By using trust assertions applications (and libraries) can make consistent trust decisions and not confuse the poor user with different security in each app when making TLS connections.
For example all the applications on the user’s desktop would use the same set of certificate authorities when making TLS connections. And the user can then easily manage that set of certificates. It’s also easy to store per-host pinned certificate exceptions for self-signed certificates, and have all applications use them consistently.
I’ve put together a [spec for storing and looking up trust assertions via PKCS#11][] which allows a loose coupling between applications and the storage of these trust assertions. I’ve also implemented support for storing trust assertions in Gnome Keyring, and client side support in libgcr.

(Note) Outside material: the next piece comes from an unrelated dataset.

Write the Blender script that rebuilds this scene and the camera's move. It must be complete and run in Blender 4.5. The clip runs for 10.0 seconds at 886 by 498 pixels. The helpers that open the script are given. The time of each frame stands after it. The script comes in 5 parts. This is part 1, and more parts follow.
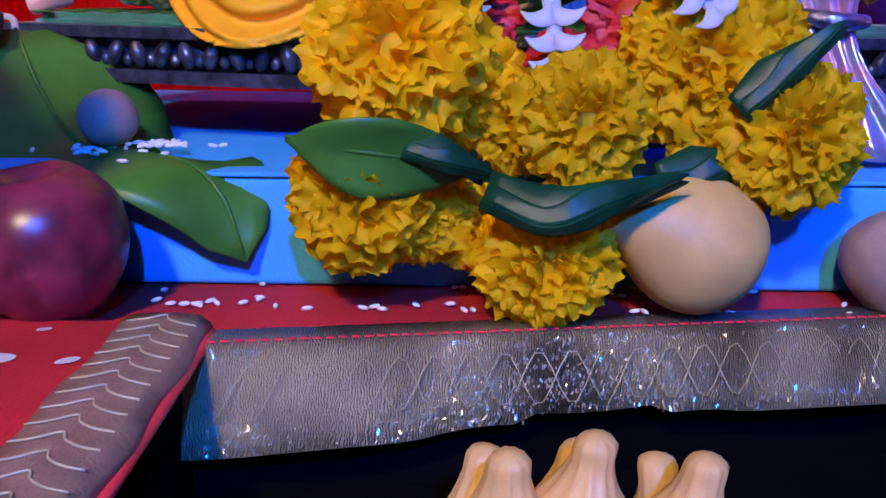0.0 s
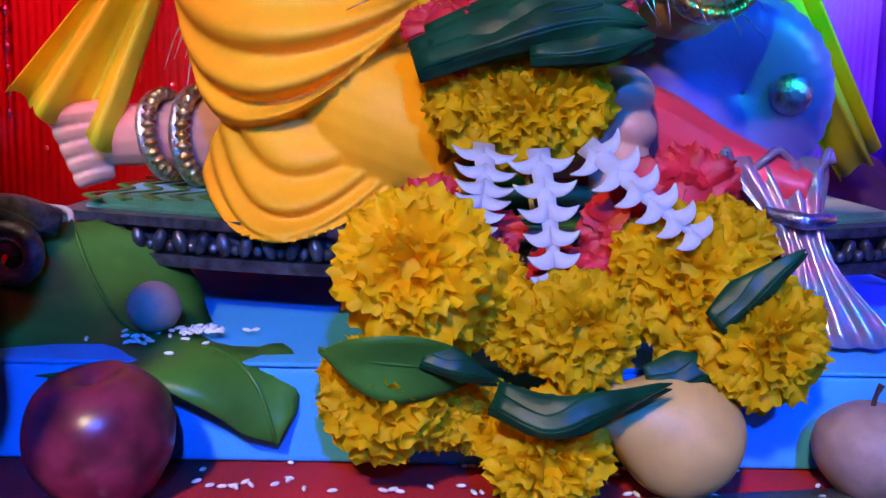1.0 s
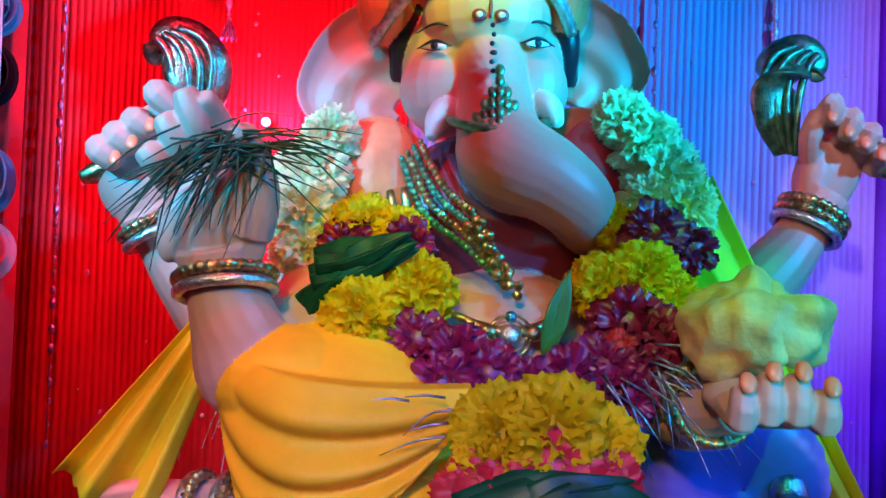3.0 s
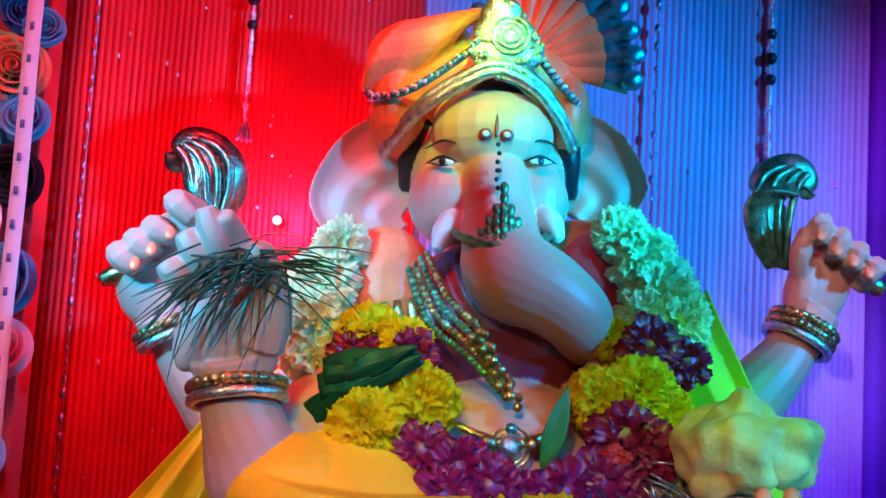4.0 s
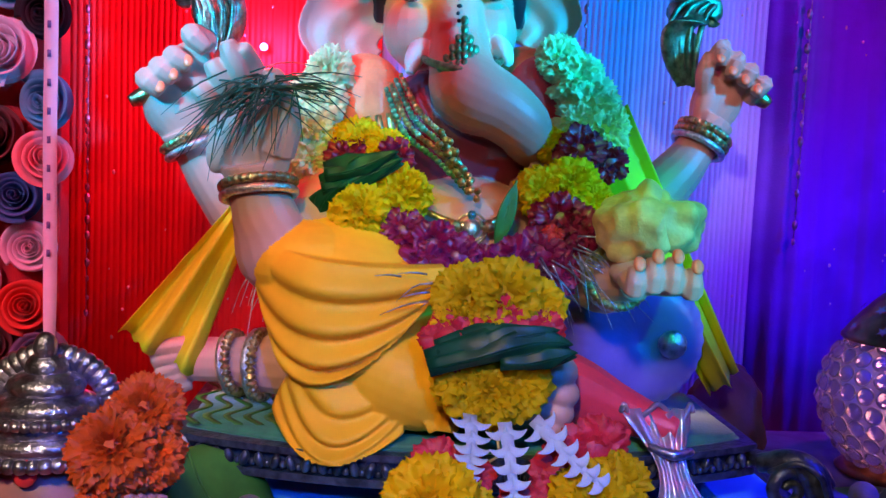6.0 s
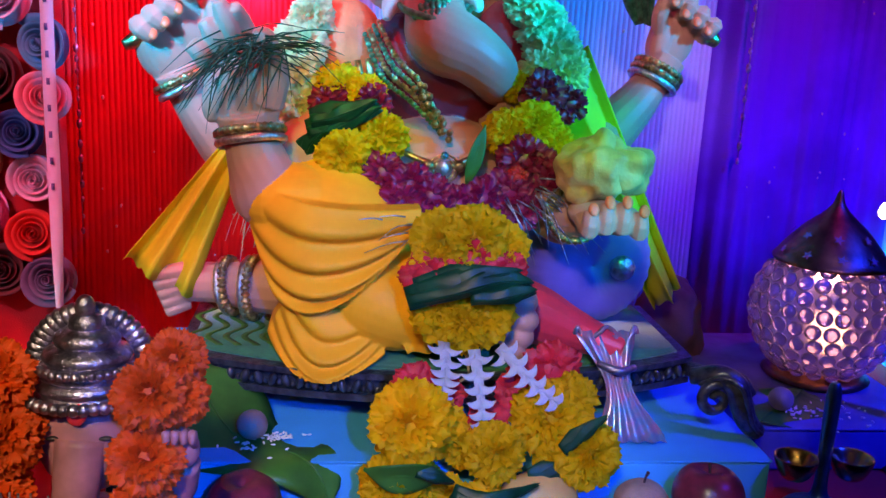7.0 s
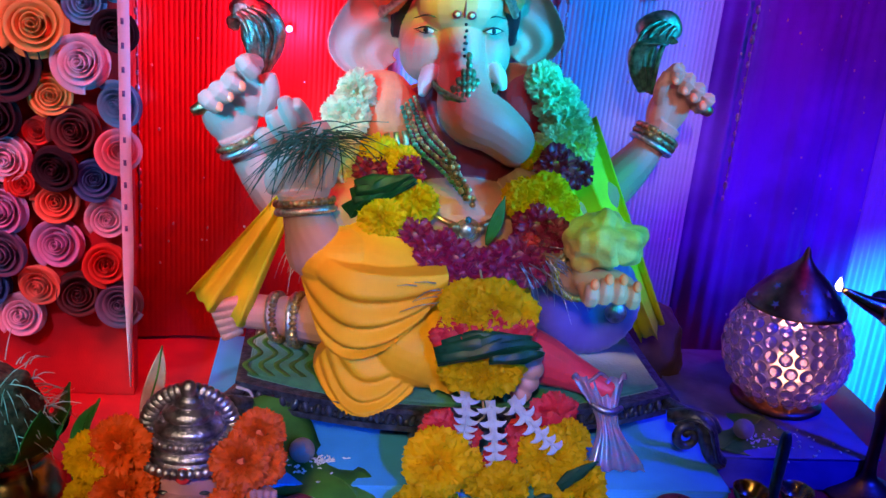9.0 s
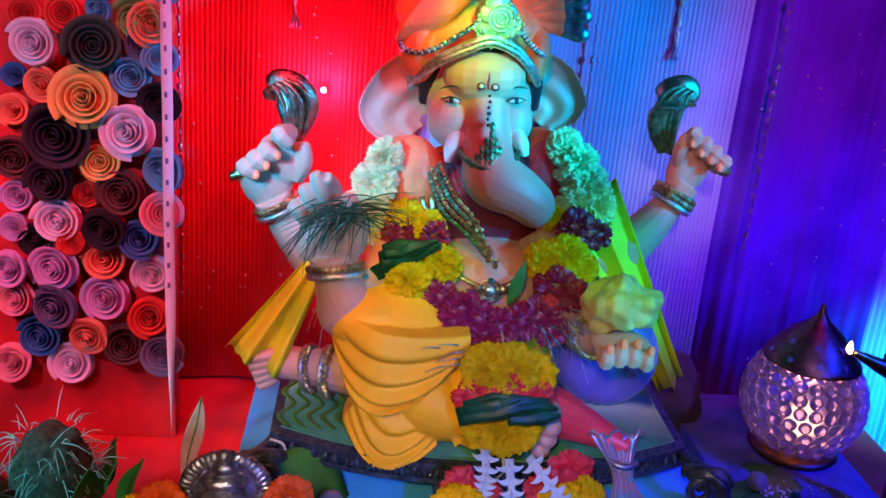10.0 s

To make it all very easy to use, I’ve added a GcrCertificateChain class which builds up a certificate chain, based on trust assertions and gets it ready for verification by your favorite crypto library.
All this goodness is available in the trust-store branch of gnome-keyring, and it looks like empathy will be the first app to make use of it. I’m gonna try and see how we can fit this into the nice new GTlsConnection support in glib.
I’m looking forward to the security devroom at FOSDEM and hope to talk about some of this stuff.